Tuesday, 22 September 2009

changing landscapes

O my word, two blog entries in one day, whatever next! Today I dropped my car off to my mechanic. Sounds grand, but Martin doesn’t work solely for me – it’s just I’ve stuck with him even though his garage is in Bathampton and not round the corner and a garage you can trust is worth a bit of inconvenience I reckon. Anyway it meant I’ve been rooted in Bath for the day so visited one of our new Ministers, Mark and did some work whilst supping coffee elsewhere.

The interesting thing was listening to the phone-in on five-live about whether the UK is increasingly liberal (politically) in terms of the mind-set of its people. This reflects the comments of a few significant Liberal political figures recently, which certainly suggests this is what they believe. Now there is an interesting discussion to be had as to whether this is the time for the Liberal Democrats to make more serious in-roads into our political landscape, but that is not what interests me primarily. My interest was grabbed by the extent to which people were saying, from a wide political spectrum that our neighbours and colleagues have, in general, become increasingly ‘liberal’ in their thinking since the 1960’s in terms of the growing importance placed upon individual freedoms and responsibility. I tend to believe this is true. Now, the problem the Liberal Democratic party have is combining their appeal to individualism with corporate responsibility for government – you can please all of the people some of the time, but…..

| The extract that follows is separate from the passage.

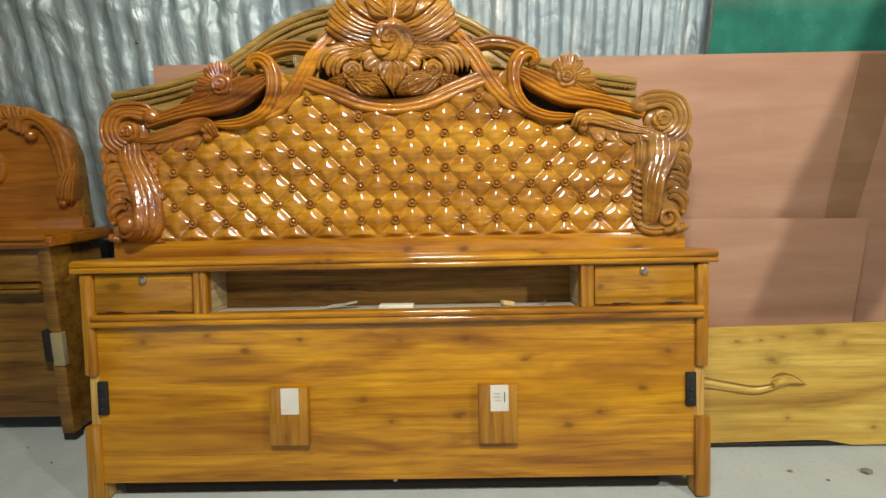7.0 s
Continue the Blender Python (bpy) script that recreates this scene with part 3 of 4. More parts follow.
def big_rose(parent, cx, cz, r, front, mat):
    """The crest's rose in relief: rings of whirled petals, each rising along its length and dropping to the next, round a small coil."""
    na, nr = 132, 40
    bounds = ((0.0, 0.17, 1), (0.17, 0.5, 5), (0.5, 1.0, 8))
    bm = bmesh.new()
    rings = []
    for j in range(1, nr + 1):
        q = j / nr
        lo, hi, n = next(k for k in bounds if q <= k[1] + 1e-6)
        t = (q - lo) / (hi - lo)
        ring = []
        for i in range(na):
            a = 2 * math.pi * i / na
            ph = (n * a / (2 * math.pi) + 0.85 * t + 0.13 * n) % 1.0
            h = 0.16 + 0.24 * (1 - q * q) + 0.17 * (math.sin(math.pi * (0.08 + 0.84 * t)) ** 0.7) * (0.3 + 0.7 * ph ** 0.8)
            if q > 0.9:
                h -= 0.16 * ((q - 0.9) / 0.1) ** 2
            rr = r * q * (1 - (0.1 * (2 * ph - 1) ** 2 * t * t if n == 8 else 0.0))
            ring.append(bm.verts.new((cx + rr * math.cos(a), front - r * h, cz + rr * math.sin(a))))
        rings.append(ring)
    rings.append([bm.verts.new((v.co.x, front + 0.02, v.co.z)) for v in rings[-1]])
    bm.faces.new(rings[0])
    for a, b in zip(rings, rings[1:]):
        for i in range(na):
            bm.faces.new((a[i], b[i], b[(i + 1) % na], a[(i + 1) % na]))
    bm.faces.new(rings[-1])
    part("rose", bm, mat, parent, "large carved rose with whirled overlapping petals")


def swell(f, v):
    """How a bracket's leaf stands out: highest near its outer edge and two thirds down, falling away inwards."""
    v = min(1.0, max(0.0, v))
    across = v / 0.2 if v < 0.2 else 1 - (v - 0.2) / 0.8
    return math.sin(math.pi * min(1.0, 0.05 + 0.65 * f)) ** 1.2 * (0.08 + 0.92 * across) * (1.0 if f < 0.8 else 1 - 0.6 * ((f - 0.8) / 0.2) ** 2)


def half_carving(p, s, mat):
    """Scrolls and leaves of one half; s is the side's sign."""
    R = lambda pts, *a, **k: ribbon(flip(pts, s), *a, **k)
    S = lambda b, t, w, front, thick, bow, *a: leaf((b[0] * s, b[1]), (t[0] * s, t[1]), w, front, thick, bow * s, *a)
    P = lambda name, m, text, lo, hi, *a, **k: plume(name, p, m, flip(lo, s), flip(hi, s), *a, label=text, **k)
    T = lambda b, t, *a, **k: petal((b[0] * s, b[1]), (t[0] * s, t[1]), *a, **k)
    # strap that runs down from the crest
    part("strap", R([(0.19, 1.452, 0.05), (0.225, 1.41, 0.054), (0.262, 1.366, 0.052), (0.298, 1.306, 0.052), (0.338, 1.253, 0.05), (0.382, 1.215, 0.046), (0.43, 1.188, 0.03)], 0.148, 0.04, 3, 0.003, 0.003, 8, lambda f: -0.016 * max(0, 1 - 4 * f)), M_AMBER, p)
    # arch over the small opening
    part("arch", R([(0.235, 1.405, 0.03), (0.27, 1.41, 0.038), (0.322, 1.417, 0.042), (0.381, 1.407, 0.042), (0.44, 1.378, 0.036), (0.47, 1.35, 0.02)], 0.158, 0.03, 3, 0.004, 0.005), mat, p)
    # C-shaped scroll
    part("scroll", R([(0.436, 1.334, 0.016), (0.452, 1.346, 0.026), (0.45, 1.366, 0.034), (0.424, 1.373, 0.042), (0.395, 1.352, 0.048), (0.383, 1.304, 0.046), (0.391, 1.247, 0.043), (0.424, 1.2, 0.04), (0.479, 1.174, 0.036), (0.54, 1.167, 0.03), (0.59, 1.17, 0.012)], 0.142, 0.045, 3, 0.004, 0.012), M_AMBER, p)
    outer = mat if s > 0 else M_RED
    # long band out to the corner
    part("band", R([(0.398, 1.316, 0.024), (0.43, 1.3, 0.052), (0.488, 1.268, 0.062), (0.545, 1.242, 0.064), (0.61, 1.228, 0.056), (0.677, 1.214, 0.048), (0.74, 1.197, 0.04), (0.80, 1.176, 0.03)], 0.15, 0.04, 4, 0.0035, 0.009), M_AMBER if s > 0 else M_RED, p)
    # leaf scroll under it, which rolls over at its end
    P("leaf_scroll", outer, "curled carved leaf", [(0.86, 1.122), (0.80, 1.112), (0.74, 1.118), (0.68, 1.134), (0.635, 1.146), (0.61, 1.142), (0.604, 1.126)],
                          [(0.86, 1.136), (0.80, 1.134), (0.735, 1.155), (0.665, 1.184), (0.61, 1.19), (0.573, 1.172), (0.562, 1.134)], 0.156, 0.03, 4, 0.007, 1.15, 0.6, 0.6, lambda f, v: 0.008 * math.sin(math.pi * f) + 0.024 * math.exp(-((f - 0.86) / 0.14) ** 2), 3 + s, 0.02)
    part("curl", blob(0.603 * s, 0.152, 1.132, 0.016, 0.018, 0.017, 20, 10), outer, p, "rounded roll of a carved leaf")
    for b, t, w in (((0.62, 1.142), (0.67, 1.092), 0.046), ((0.65, 1.14), (0.718, 1.088), 0.05), ((0.695, 1.13), (0.775, 1.087), 0.044), ((0.745, 1.12), (0.83, 1.092), 0.034)):
        part("leaf", T(b, t, w, 0.161, 0.015, 0.005, 0.003, 0.008 * s, 0.002), outer, p)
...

Churches have the same dilemma, however, and the fact larger churches tend to grow at a slower rate than smaller churches (it takes more church members per baptism in a larger church on average, etc.) tends to support this. If we pay too much attention to words such as ‘leadership’, or ‘ministry’ as church leaders and not enough to words like ‘maturity’, ‘growth’, ‘development’ as they apply to individuals, we end up with a ‘system’ designed to support an organisation, which we call our local church. Too much attention seems to be paid to developing individuals in ‘ministries’ which support the organisation called church and insufficient on becoming individuals which are enabled by being called together as a church – and there’s more than a subtle difference. (NB - i know, I've made the errors myself). If, however, we are living through a transition – and most ‘post-modernity’ talk will support this claim, churches and their leaders need to key into how the landscape of individuals has changed and provide an environment, which supports their growth.

Must go now as I need to collect the car – good news this time!